The response was overwhelmingly sympathetic and Pinnock felt empowered to make a difference. She made a documentary with the BBC, Leigh-Anne: Race, Pop & Power, but found herself embroiled in a backlash when the project was initially announced under the working title Leigh-Anne: Colourism & Race. As a light-skinned Black woman (Pinnock’s parents are both mixed-race, and she has both Jamaican and Bajan heritage), she was perceived as the wrong person to lead a discussion about the nuanced ways that white privilege affects the Black community, and dark-skinned Black women in particular.
The backlash was misplaced. When the documentary aired, Pinnock sat down with fellow Black artists – including Keisha Buchanan of the Sugababes and Alexandra Burke, who won The X Factor in 2008 – to pull back the curtain on the varying degrees of discrimination they had faced throughout their careers. When Pinnock wonders whether she would have even been in Little Mix if she were dark-skinned, Buchanan thoughtfully responds by observing the perceived “cool” of Black culture and the cynical creative decisions made at executive level in the music business: “Of course being mixed race … is more acceptable and palatable. I don’t know if this is a compliment or not, but definitely you were chosen for your ‘Blackness’.” One of the film’s most enlightening scenes, the exchange neatly summarises how systemic racism reduces Black people to their race first, their individual personhood becoming a secondary consideration.
“It hurt me more to get stick from my own community than it did to read a racist comment on the Daily Mail,” says Pinnock, reflecting on the documentary’s clumsy roll-out. Not using her platform for good, though, is “not in my nature. I know I’m helping some people, and I know I’m doing a good thing, and I’m going to continue to do that. And one thing I’m 100% going to do is talk about light-skinned privilege. I truly believe it’s helped me to get to where I am today.”
Sharing her story with Morris was new, but not completely unfamiliar, territory. “When I’m writing songs, I walk into rooms and have to tell my deepest and darkest to people I’ve never met before, which is weird, but Natalie is amazing and we clicked instantly,” says Pinnock. “It was really heavy, but it was a really lovely process. She just got it.”. She sometimes feels torn over how much airtime she needs to dedicate to the topic of her race –“Another interviewer asked me if I was sick of having to speak about this – a white artist wouldn’t have to do it” – but, she says, she would be doing herself a disservice to revert back to silence. “I wanna be able to speak my mind on things and not be scared to say how I’m feeling in this moment.”

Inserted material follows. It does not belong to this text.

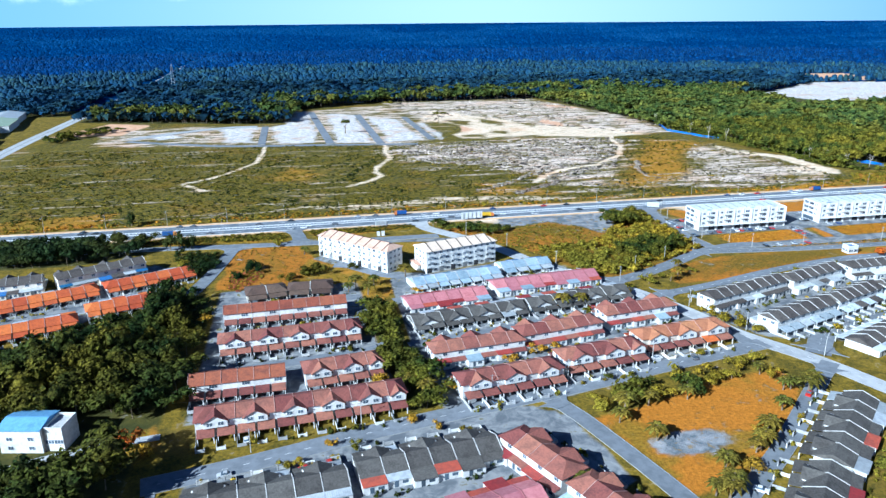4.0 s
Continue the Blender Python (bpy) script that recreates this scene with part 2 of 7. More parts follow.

Today, Pinnock is in a new phase of life, personally and professionally. In 2021 she and her then fiance, footballer Andre Gray, welcomed twins – the couple were married in Jamaica this past summer. After Nelson left the band in 2020, the three remaining members of Little Mix went on indefinite hiatus after wrapping up a sold-out arena tour in the summer of 2022. Earlier this year, Pinnock signalled a new musical direction by launching her solo career, with the garage-influenced Don’t Say Love.
Like many pop group members who have struck out on their own, Pinnock is relishing the fact that she no longer has to compromise with other people. “Five years ago we had no plans to go solo. We loved the group, we thought we were going to be in Little Mix for ever,” she says. “But after so long, you do start to wonder what it would be like to do something of your own, I guess. I can write whatever I want to and do whatever I want to do.”
Understandably, Pinnock is now keen for fans to hear “different sides” of her artistry. She is immensely proud of her latest release, My Love, a dynamic, Afro-pop anthem produced by PRGRSHN and frequent Ariana Grande collaborator, Khris Riddick-Tynes. The song also features Nigerian artist du jour – and Little Mix fan – Ayra Starr.
“I was listening to the radio the other day and [My Love] really does stand out. I feel like I’m carving something out here,” says Pinnock. The video for the track, shot in Lagos, Nigeria, is a riot of colour and movement with Black people front and centre throughout – a marked difference from Pinnock’s time in Little Mix, where she was often the only Black person in the room. “I went through so much of my career not being able to be around other Black creatives, not being able to offload or relate,” she says. “I felt like I was alone a lot of the time. That’s why it’s so important to me now.”
Although she has made great effort to re-establish her roots, Pinnock is now struggling with a new kind of disconnection. She recently learned that decision-makers at a major UK radio station had deemed her solo efforts “too pop”, and declined to add her single to their playlists.
Once again, she finds herself adrift. “Where do I sit now?” Pinnock asks. “I’m still a pop girl at heart, but I want to explore the music that I love – music I grew up listening to, that is a part of me – and incorporate that into my work. I want the Black community to know me, and I want to be accepted in those spaces, without being put in a box.” Her story is a vivid illustration of the unavoidable race trap – how it limits and constrains Black people, and our society at large. “I want to be able to speak about it because it needs to be spoken about, but I don’t know if we’re gonna see a change in our lifetime. That’s what’s tiring about it,” Pinnock says.
Fortunately, everything Pinnock has endured so far has set her in good stead to face the future. The confused young woman who contorted herself into impossible shapes, trying to fit into the mould, is far more inclined to break it these days than agonise over why it doesn’t accommodate her. “I know that not everyone is going to love me, or buy into me as an artist and that’s fine, because I’m so proud of what I’m doing,” she says. “I feel like I’m owning who I am more than ever. I wouldn’t be able to do what I’m doing now if I wasn’t.”